Abortion storytelling, a tool that many reproductive rights organizations utilize to combat against the stigma of abortion has also helped many former patients of anti-abortion centers begin to process and heal from their experience. Galindo describes the work of abortion storytellers who talk about that “weird and ugly feeling” somebody might have felt at an anti-abortion center as vital. “You’re not alone in that,” she says.

On their website, Lilith Fund has a letter from a client, Melissa, who was at one time a patient of Dr. Ingrid Skop, an anti-abortion doctor who has claimed that children as young as nine can safely give birth.  Melissa ended up seeing another doctor and realized while watching hearings about Dr. Skop’s background. “After hearing your testimony, and learning you run crisis pregnancy centers, or anti-abortion fake clinics, I thank my lucky stars you played zero part in my pregnancy journey,” she writes.

Maleeha also has a familiarity with Dr. Skop, who was recently named to a maternal mortality committee in Texas. She testified at the same congressional hearing as Dr. Skop in 2021. Maleeha would end up switching seats with Dr. Ghazalah Moayedi, who was also testifying, because of her anger and frustration at Dr.
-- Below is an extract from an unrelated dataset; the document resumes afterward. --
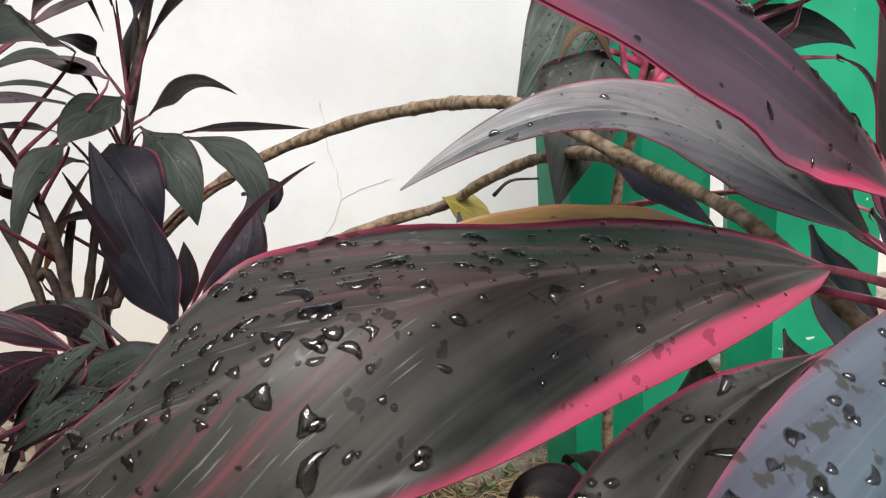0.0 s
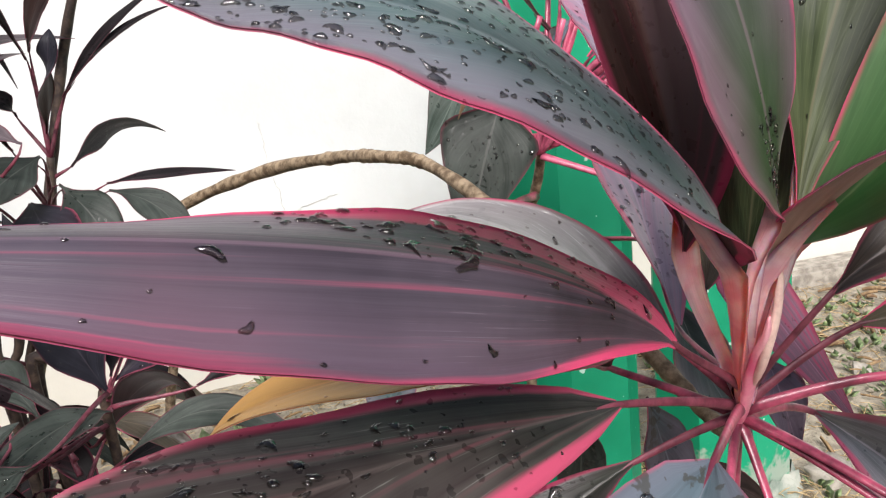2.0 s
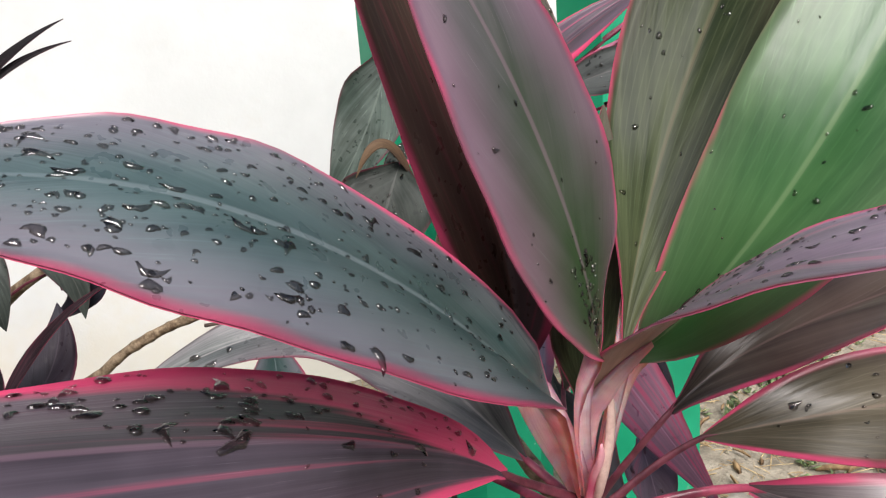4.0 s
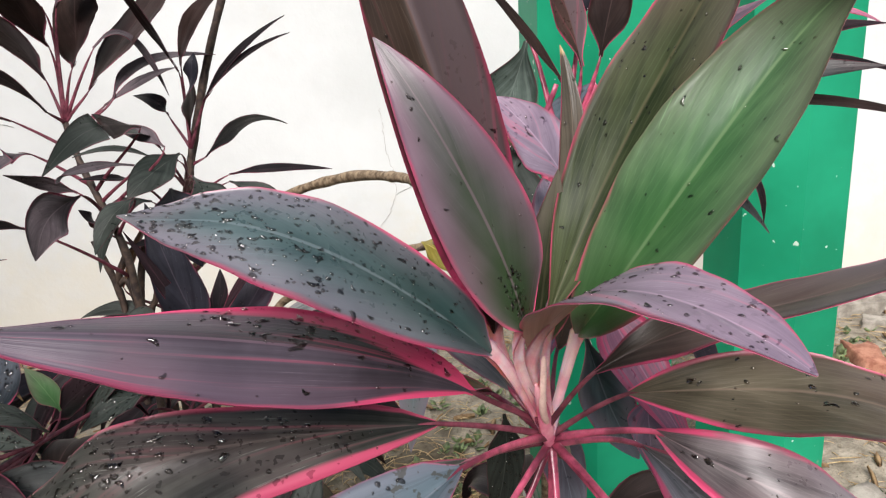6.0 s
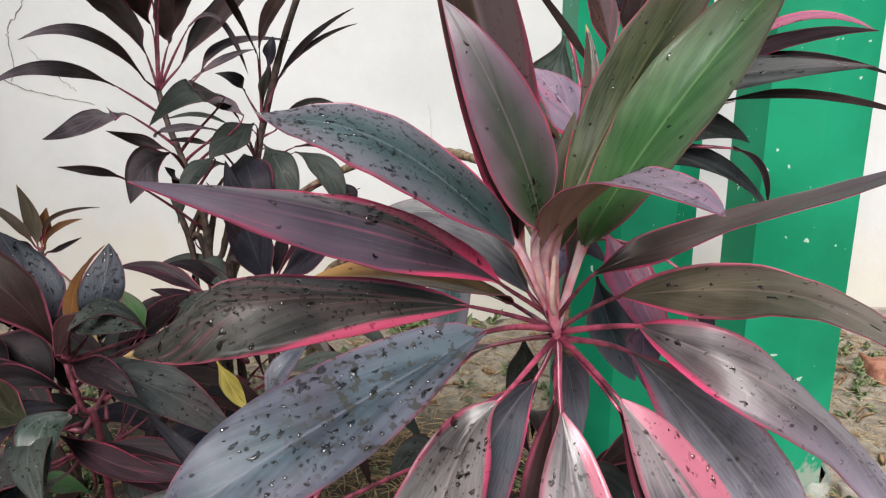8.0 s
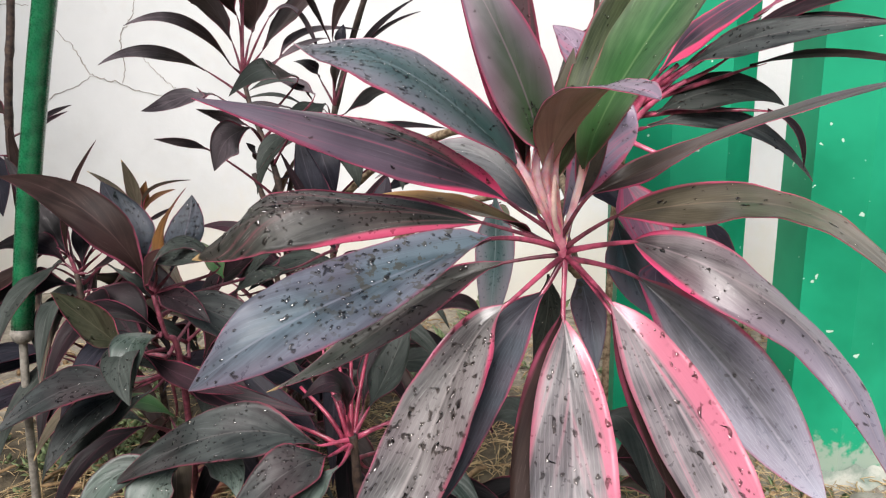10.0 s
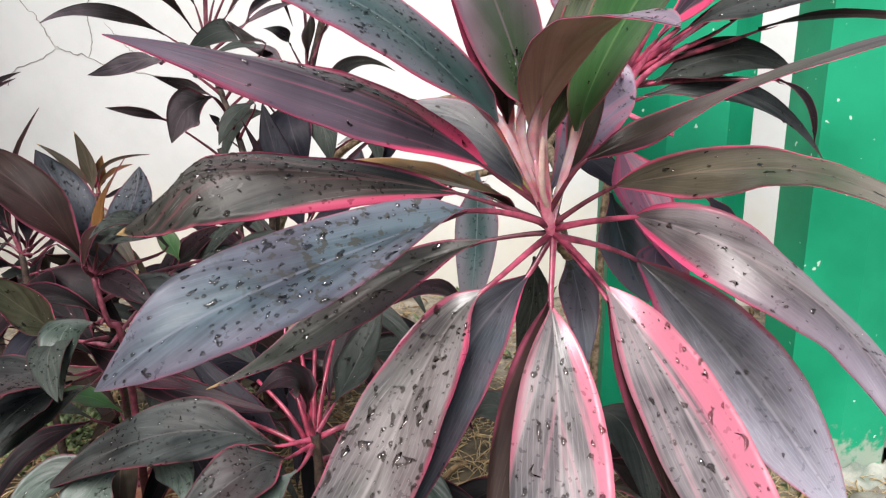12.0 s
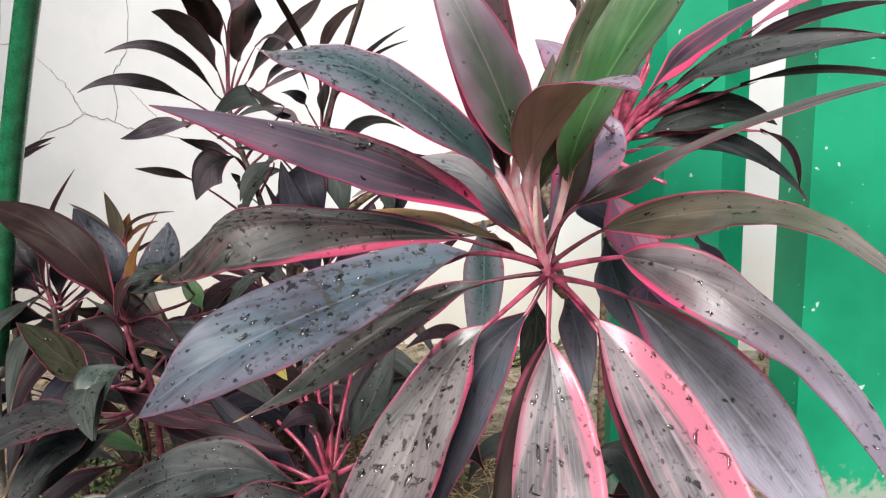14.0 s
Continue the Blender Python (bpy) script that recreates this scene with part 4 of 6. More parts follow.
leaf(main, "ink", (0.001, 0.002, 0.975), (-0.027, -0.023, 0.931), (-0.116, -0.076, 0.860), (-0.109, -0.184, 0.799), (-0.176, -0.233, 0.700), 0.093, (-21, -10, -2), "y", 0.87, 12, 12, label="dark blue-grey hanging leaf", fine=True)
leaf(main, "pinkhalf", (0.001, 0.002, 0.975), (0.000, -0.050, 0.904), (0.015, -0.125, 0.818), (0.013, -0.319, 0.676), (0.023, -0.323, 0.670), 0.111, (20, -2, 7), "y", 0.91, 5, 84, label="grey hanging leaf with one pink half, sheen in its colour", fine=True, bead=1.3)
leaf(main, "pinkband", (0.001, 0.002, 0.975), (0.053, -0.095, 0.943), (0.126, -0.151, 0.864), (0.198, -0.204, 0.699), (0.223, -0.226, 0.690), 0.104, (35, 4, 18), "y", 0.85, 1, 84, label="hanging leaf with a broad pink band", fine=True, bead=1.3)
leaf(main, "under", (0.001, 0.002, 0.975), (-0.002, -0.002, 0.896), (-0.023, -0.102, 0.806), (-0.016, -0.292, 0.671), (-0.003, -0.312, 0.661), 0.096, (15, -7, 2), "y", 0.92, 4, 0, label="narrow dark brown leaf hanging behind another", fine=True, under="under")
leaf(main, "under", (0.001, 0.002, 0.975), (0.054, -0.092, 0.930), (0.106, -0.134, 0.848), (0.177, -0.182, 0.693), (0.202, -0.207, 0.681), 0.083, (33, 2, 17), "y", 0.84, 1, 0, label="narrow dark brown leaf hanging behind another", fine=True, under="under")
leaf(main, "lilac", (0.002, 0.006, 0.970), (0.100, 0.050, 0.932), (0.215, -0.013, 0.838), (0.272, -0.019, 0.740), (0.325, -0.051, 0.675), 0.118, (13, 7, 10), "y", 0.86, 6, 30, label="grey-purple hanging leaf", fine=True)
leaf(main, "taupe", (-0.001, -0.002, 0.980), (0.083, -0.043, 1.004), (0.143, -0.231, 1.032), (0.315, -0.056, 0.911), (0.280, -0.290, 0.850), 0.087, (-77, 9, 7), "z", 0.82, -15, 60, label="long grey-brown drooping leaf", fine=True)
leaf(main, "olive", (-0.002, -0.006, 0.985), (0.064, -0.026, 1.033), (0.203, -0.117, 1.080), (0.264, -0.120, 1.078), (0.298, -0.290, 0.997), 0.095, (-61, 12, 23), "z", 0.82, -1, 45, label="arching olive-brown leaf with pale midrib", fine=True, petiole=DULL_PETIOLE, stout=0.8)
leaf(main, "dusk", (-0.006, -0.016, 1.000), (0.031, -0.039, 1.062), (0.148, 0.002, 1.105), (0.163, -0.192, 1.160), (0.352, -0.070, 1.188), 0.060, (-71, 28, -17), "z", 0.86, 8, 0, label="narrow brown-grey leaf held level", fine=True, petiole=DULL_PETIOLE, stout=0.8)
leaf(main, "pale", (-0.002, -0.006, 0.985), (-0.023, -0.052, 1.082), (-0.011, -0.131, 1.206), (0.050, -0.231, 1.194), (0.071, -0.289, 1.178), 0.085, (172, 44), "y", 0.93, 8, 100, label="curled leaf showing its brown underside", fine=True, under="tan", sheath=0.02, bead=0.8)
leaf(main, "mauvegreen", (-0.002, -0.006, 0.985), (-0.034, -0.071, 1.116), (-0.022, -0.067, 1.124), (-0.071, -0.108, 1.259), (-0.128, -0.073, 1.337), 0.084, (-74, 26, -18), "y", 1.06, -0, 150, label="upright purple-green leaf with pink rim", fine=True, under="mauvegreen", sheath=0.018, bead=0.6, gather=(0.03, 0.38, -0.3, 0.3))
leaf(main, "mauve", (-0.002, -0.006, 0.985), (-0.050, -0.022, 1.095), (-0.035, -0.008, 1.177), (-0.146, -0.008, 1.484), (-0.135, 0.013, 1.452), 0.117, (13, 3, -21), "y", 0.87, 40, 20, label="tall upright purple-grey leaf", fine=True, under="umber", sheath=0.02)
leaf(main, "green", (-0.004, -0.010, 0.990), (0.022, -0.018, 1.088), (0.032, -0.174, 1.209), (0.168, -0.049, 1.333), (0.161, -0.148, 1.355), 0.102, (47, 6, 38), "y", 0.89, 14, 40, label="large upright green leaf", fine=True, under="green", sheath=0.018, bead=0.8)
leaf(main, "sage", (-0.005, -0.013, 0.995), (-0.012, -0.062, 1.119), (0.074, 0.019, 1.287), (0.135, -0.057, 1.378), (0.142, -0.003, 1.408), 0.099, (4, 29, 54), "y", 0.92, 9, 60, label="tall upright grey-green leaf", fine=True, under="sage", sheath=0.016, bead=0.8)
leaf(main, "sage", None, (-0.016, -0.026, 1.066), (-0.014, -0.030, 1.110), (-0.004, -0.026, 1.170), (0.006, -0.020, 1.230), 0.050, (0, 0), "y", 0.80, 8, 0, label="short grey-green inner leaf", under="sage")
leaf(main, "grey", (-0.004, -0.010, 0.990), (-0.034, 0.012, 1.024), (-0.079, 0.105, 1.080), (-0.138, 0.109, 1.141), (-0.276, 0.117, 1.058), 0.068, (51, -16, 57), "z", 0.73, 13, 30, label="arched blue-grey leaf", fine=True, under="grey")
leaf(main, "gold", (0.001, 0.002, 0.975), (-0.048, 0.080, 0.987), (-0.111, 0.009, 1.044), (-0.274, 0.041, 1.052), (-0.319, 0.068, 1.003), 0.071, (8, -2, 23), "z", 0.84, 14, 16, label="withering orange-brown leaf", fine=True)
leaf(main, "pale", (-0.006, -0.016, 1.000), (-0.002, 0.064, 1.015), (0.080, 0.307, 1.147), (0.102, 0.369, 1.139), (0.075, 0.364, 1.143), 0.104, (3, 5, 5), "y", 0.80, 5, 80, label="pale mauve leaf with pink margin", fine=True, bead=1.5)
leaf(main, "olive", (-0.001, -0.002, 0.980), (0.018, 0.061, 1.039), (0.035, 0.073, 1.070), (0.050, 0.078, 1.250), (0.037, 0.130, 1.323), 0.048, (-7, -18), "y", 0.84, 10, 12, label="olive-brown upright leaf", fine=True, petiole=DULL_PETIOLE, stout=0.8)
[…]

Skop’s role in perpetuating anti-abortion centers in the state (among many other actions).

TEA Fund has created a whole campaign spearheaded around anti-abortion centers. The My Choice: Not a Crisis campaign will simultaneously tell the stories of people harmed by anti-abortion centers while also working towards dismantling their power in a state like Texas.

Even being in a state with a near-total abortion ban, Maleeha doesn’t feel like the work of organizations like TEA Fund has changed. And the work is even more necessary. “If anything [anti-abortion centers] are more emboldened because they are the [often] the only place people go to now with that factual misinformation.”

Maleeha recently learned of a woman who believed she was making an appointment at a clinic in New Mexico for an abortion. Despite financial hardships, she traveled hundreds of miles only to learn when she arrived that the “clinic” was actually an anti-abortion center.

It took Maleeha back to her own experience. “I can’t imagine how angry I would be if that happened to me.”